Two years away from Singapore, I am trying to accept people as they are, and not categorise them by work or race.

- Chua Mui Hoong

Overcoming my bad habit of slotting people into boxes

In my two years living out of Singapore, I have come to view my Singapore self and Singapore life with fresh eyes. When I feel disoriented in social interactions here in Perth where I now live, I pause and ponder what assumptions are being challenged, and what I am being invited to see anew.

The learning is constant and sometimes confronting.

One area I'm being challenged to rethink is my tendency to put things and people into boxes.

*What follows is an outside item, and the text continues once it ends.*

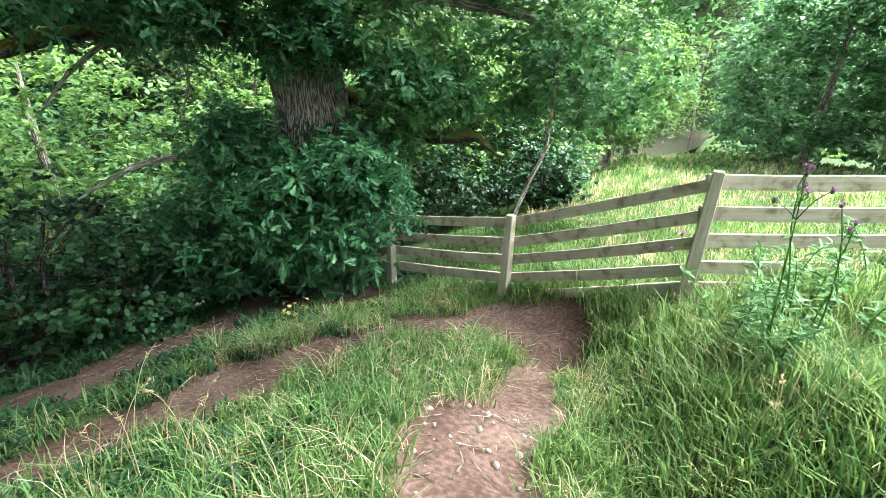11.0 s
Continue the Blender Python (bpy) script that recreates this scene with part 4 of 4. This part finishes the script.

I think it comes from growing up in Singapore where we literally learn to tick the boxes as we grow up. We tick off categories for race (Chinese, Malay, Indian, Others). Sex (male, female). We check off educational status (secondary, post-secondary, tertiary, postgraduate).

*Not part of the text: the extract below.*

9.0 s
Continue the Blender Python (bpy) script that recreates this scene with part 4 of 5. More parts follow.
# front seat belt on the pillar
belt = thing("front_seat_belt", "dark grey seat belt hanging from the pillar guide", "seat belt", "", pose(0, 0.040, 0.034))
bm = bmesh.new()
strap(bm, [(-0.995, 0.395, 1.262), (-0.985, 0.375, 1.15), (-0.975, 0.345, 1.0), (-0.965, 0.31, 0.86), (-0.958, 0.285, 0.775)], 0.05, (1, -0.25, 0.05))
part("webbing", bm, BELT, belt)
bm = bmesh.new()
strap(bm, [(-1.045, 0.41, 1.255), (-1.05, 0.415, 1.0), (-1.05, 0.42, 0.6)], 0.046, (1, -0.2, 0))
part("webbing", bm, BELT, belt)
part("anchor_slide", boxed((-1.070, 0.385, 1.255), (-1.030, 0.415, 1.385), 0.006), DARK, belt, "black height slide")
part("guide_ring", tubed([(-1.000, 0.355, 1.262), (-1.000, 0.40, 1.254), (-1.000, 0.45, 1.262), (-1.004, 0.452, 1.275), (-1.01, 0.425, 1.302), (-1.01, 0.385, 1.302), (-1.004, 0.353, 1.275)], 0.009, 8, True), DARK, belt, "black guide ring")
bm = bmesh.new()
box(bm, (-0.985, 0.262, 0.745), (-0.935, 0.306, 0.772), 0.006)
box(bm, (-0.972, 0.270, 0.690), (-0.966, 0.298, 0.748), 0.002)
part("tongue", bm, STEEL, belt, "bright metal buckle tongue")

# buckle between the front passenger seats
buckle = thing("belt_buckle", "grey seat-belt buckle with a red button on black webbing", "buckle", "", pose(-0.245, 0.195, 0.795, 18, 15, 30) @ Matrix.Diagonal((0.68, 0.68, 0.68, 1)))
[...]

If we apply for financial assistance or a credit card or just fill in a customer survey, we are asked to tick against our income group.

I organise my life around boxes, or categories. There is work, and there is family, and personal life, and I often don't like the categories to mix.

Sadly, I also have a distressing tendency to put people into boxes. Close friends, work friends, work associates who are friendly but not quite friends.

When I meet someone new, I may also mentally slot him into categories by the work he does, where he lives, the school he went to or the way he speaks and constructs a little story about himself.

For example, I may meet a property agent who dresses sharply and speaks Singlish and think energetic agent, keen to succeed. The scrappy working-class girl in me may reply in Singlish with some Hokkien phrases and choose to give him my business, to support his upwardly mobile journey. Or the prissy English literature graduate in me might rise to scoff at his poor command of the language and choose to give my listing to the gently-spoken, middle-aged female agent instead.